• **STORED ROWS**:
★ ★ ★ ★ ★ ★ ★

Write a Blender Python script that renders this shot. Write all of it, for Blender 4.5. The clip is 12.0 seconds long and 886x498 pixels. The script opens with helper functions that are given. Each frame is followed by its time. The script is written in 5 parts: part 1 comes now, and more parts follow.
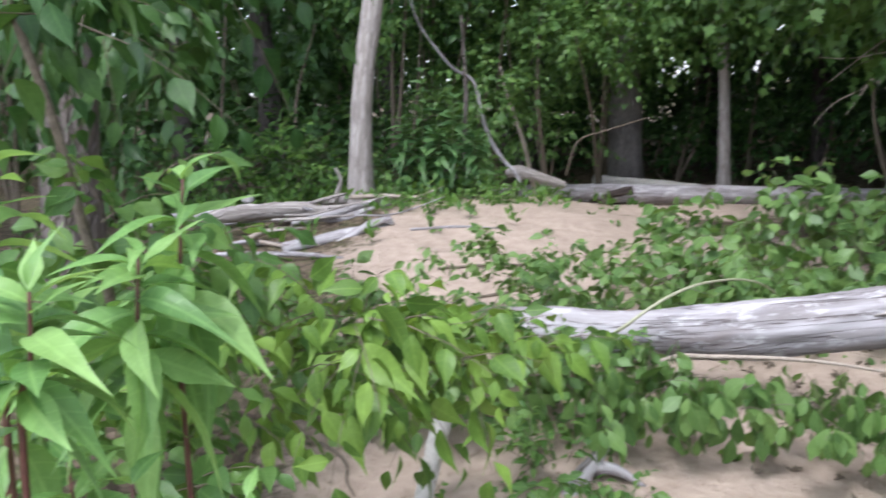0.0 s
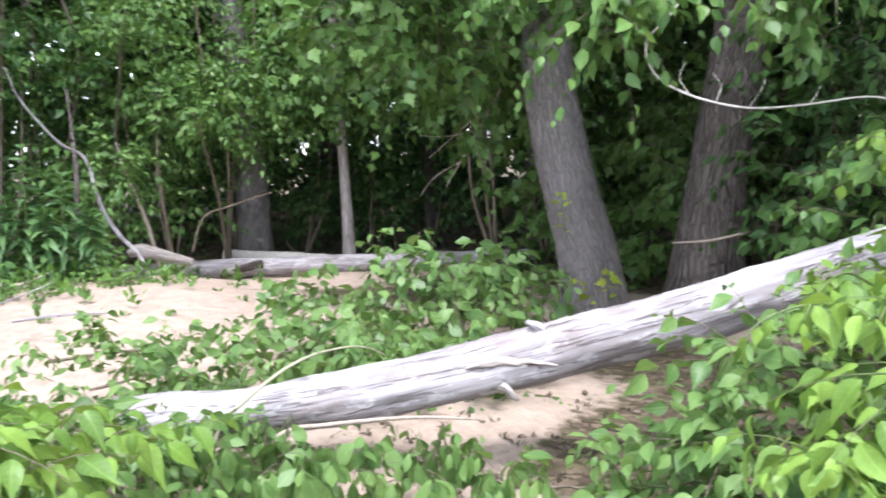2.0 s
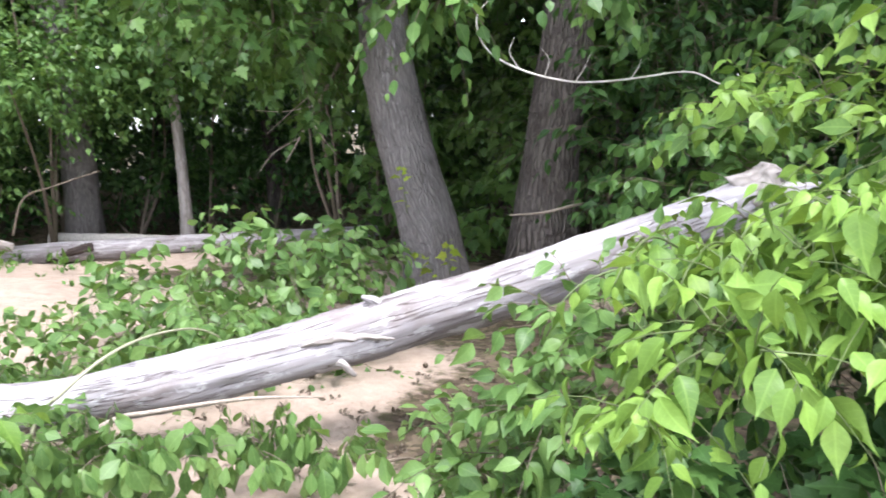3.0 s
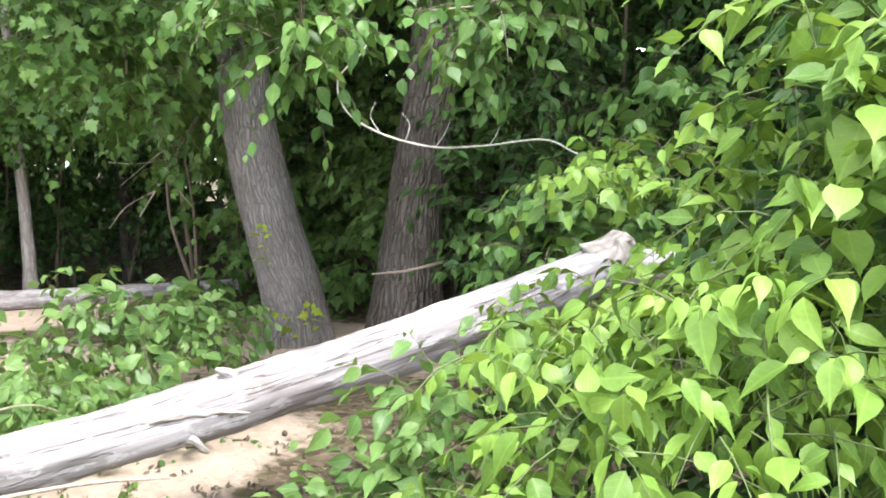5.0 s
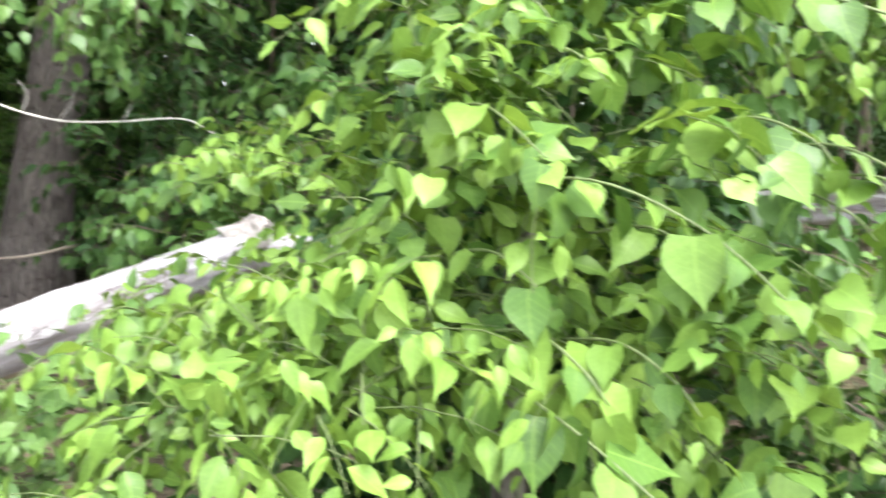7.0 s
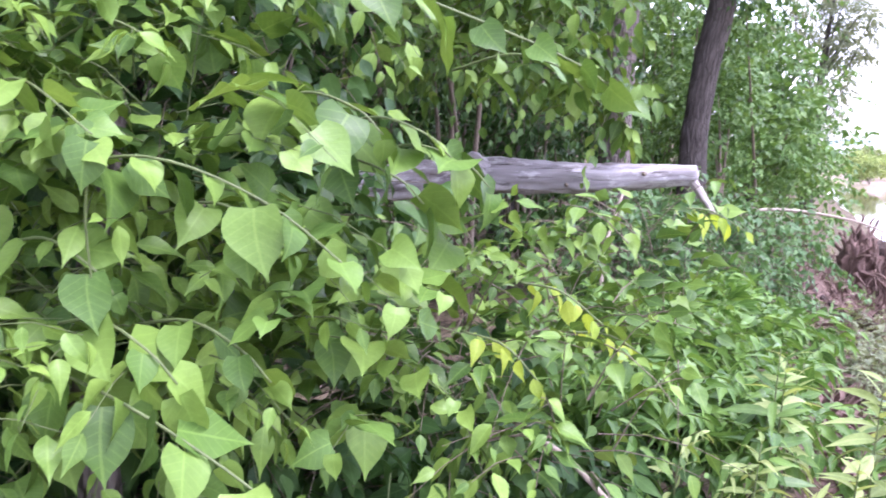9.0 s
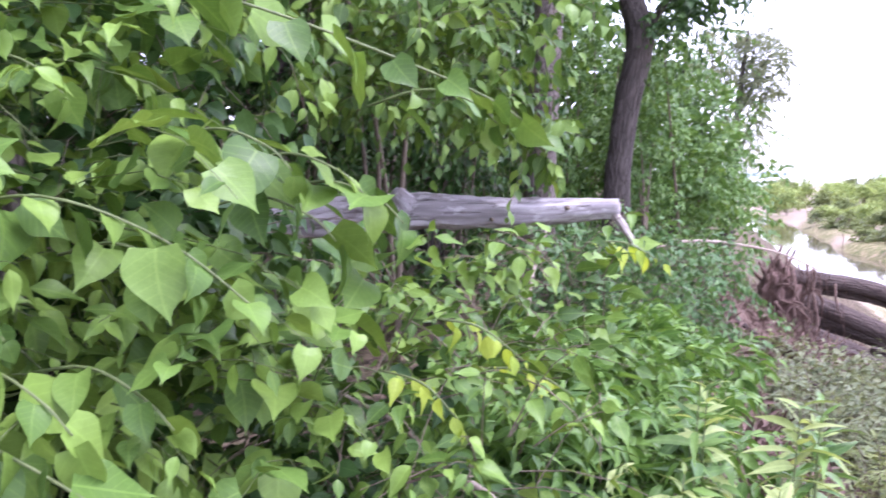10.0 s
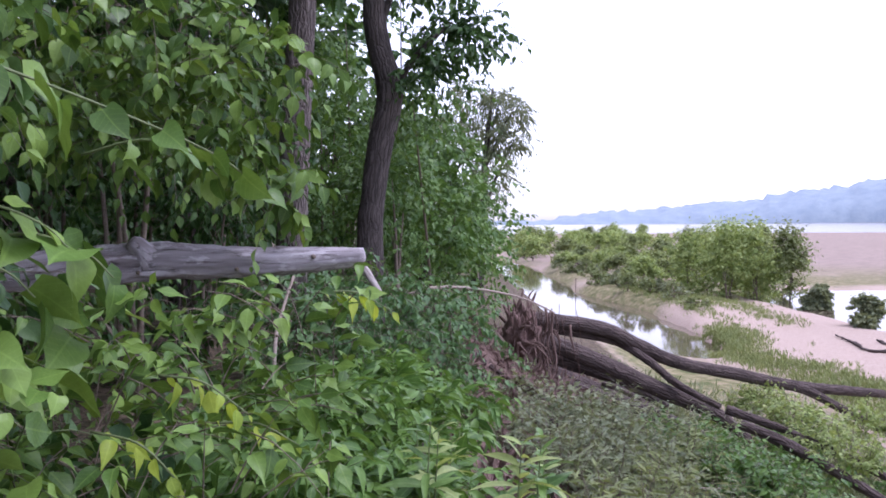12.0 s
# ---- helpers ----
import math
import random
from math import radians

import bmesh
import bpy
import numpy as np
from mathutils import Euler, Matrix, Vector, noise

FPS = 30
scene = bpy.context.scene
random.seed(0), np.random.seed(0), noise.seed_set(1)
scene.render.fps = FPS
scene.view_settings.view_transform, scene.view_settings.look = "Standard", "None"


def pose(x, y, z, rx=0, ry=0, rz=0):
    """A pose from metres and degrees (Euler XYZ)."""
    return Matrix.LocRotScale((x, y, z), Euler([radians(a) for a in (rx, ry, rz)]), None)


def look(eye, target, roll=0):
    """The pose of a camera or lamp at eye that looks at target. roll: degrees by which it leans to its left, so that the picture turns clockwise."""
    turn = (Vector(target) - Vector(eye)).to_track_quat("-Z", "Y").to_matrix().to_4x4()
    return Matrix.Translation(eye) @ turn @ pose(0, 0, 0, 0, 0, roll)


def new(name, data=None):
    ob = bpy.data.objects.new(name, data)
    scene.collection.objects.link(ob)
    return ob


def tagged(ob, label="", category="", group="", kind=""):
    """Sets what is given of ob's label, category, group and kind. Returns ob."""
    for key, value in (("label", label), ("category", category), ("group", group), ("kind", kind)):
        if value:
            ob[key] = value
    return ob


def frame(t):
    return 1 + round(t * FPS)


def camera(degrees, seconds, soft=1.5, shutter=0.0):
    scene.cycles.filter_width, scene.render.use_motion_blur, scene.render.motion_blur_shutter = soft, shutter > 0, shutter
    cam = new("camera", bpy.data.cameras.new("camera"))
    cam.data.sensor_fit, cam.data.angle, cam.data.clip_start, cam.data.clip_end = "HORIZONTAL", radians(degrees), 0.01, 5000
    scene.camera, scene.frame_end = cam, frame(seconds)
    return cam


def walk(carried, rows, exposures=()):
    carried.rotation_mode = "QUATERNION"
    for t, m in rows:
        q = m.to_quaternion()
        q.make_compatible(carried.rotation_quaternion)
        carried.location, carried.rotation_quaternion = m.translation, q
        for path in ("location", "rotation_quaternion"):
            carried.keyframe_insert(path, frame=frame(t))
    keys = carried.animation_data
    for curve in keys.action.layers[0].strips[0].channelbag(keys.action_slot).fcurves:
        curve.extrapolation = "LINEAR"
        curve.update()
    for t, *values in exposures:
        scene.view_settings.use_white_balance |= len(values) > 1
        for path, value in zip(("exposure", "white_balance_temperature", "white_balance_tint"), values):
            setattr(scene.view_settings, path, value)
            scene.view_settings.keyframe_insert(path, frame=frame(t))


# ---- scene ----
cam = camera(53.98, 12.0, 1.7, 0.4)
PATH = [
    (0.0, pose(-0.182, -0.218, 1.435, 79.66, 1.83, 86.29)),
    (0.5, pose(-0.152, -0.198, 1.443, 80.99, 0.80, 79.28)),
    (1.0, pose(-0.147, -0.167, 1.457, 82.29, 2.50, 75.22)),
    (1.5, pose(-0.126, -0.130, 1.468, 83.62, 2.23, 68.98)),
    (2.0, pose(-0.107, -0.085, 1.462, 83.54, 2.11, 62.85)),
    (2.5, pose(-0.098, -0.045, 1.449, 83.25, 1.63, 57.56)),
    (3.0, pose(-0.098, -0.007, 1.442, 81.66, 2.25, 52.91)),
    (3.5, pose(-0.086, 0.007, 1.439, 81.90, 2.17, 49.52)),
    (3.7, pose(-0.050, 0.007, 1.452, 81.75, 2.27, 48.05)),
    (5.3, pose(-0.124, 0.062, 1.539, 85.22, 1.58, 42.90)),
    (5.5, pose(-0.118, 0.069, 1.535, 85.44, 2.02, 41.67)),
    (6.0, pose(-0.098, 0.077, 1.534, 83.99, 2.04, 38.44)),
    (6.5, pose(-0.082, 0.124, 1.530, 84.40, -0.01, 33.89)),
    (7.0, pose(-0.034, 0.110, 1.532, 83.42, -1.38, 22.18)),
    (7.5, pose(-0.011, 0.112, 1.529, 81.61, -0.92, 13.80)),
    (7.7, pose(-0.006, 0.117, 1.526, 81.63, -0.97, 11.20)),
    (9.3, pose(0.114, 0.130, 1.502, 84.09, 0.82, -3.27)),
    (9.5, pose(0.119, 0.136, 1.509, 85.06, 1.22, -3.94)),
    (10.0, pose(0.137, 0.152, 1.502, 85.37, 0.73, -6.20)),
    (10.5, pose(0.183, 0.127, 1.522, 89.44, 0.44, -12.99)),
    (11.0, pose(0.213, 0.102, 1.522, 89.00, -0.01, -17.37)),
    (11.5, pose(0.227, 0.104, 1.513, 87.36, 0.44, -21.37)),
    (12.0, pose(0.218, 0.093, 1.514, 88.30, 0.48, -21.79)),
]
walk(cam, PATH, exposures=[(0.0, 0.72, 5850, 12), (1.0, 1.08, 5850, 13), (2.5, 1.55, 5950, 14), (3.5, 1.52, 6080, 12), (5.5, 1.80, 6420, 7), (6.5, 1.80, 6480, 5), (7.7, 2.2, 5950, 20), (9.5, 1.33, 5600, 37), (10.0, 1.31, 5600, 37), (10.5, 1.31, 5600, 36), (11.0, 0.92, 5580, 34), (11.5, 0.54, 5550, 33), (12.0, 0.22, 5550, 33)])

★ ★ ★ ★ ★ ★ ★

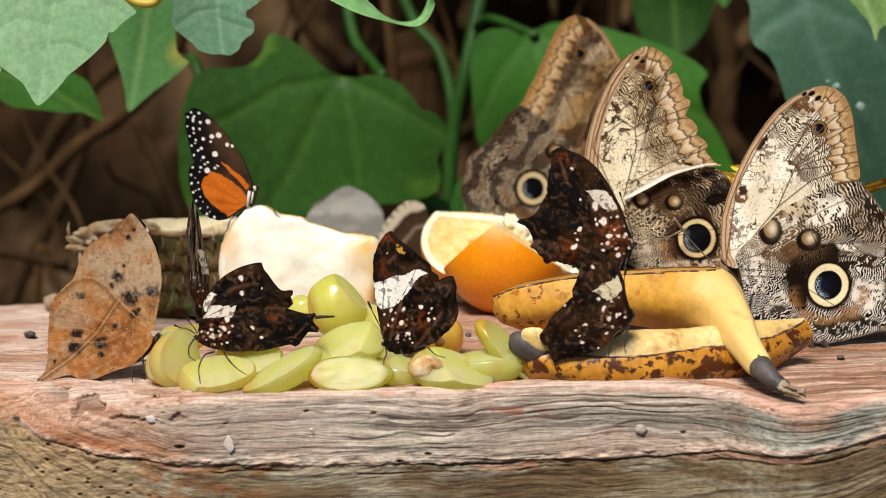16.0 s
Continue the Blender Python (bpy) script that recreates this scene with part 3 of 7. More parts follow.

★ ★ ★ ★ ★ ★ ★

• **OBJECTIVE**: Look through the material above and print exactly the lines from the one containing "for curve in" to the one containing "scene.view_settings.keyframe_insert(path, frame=frame(t))", both included, and nothing more.

• **ANSWER**:
    for curve in keys.action.layers[0].strips[0].channelbag(keys.action_slot).fcurves:
        curve.extrapolation = "LINEAR"
        curve.update()
    for t, *values in exposures:
        scene.view_settings.use_white_balance |= len(values) > 1
        for path, value in zip(("exposure", "white_balance_temperature", "white_balance_tint"), values):
            setattr(scene.view_settings, path, value)
            scene.view_settings.keyframe_insert(path, frame=frame(t))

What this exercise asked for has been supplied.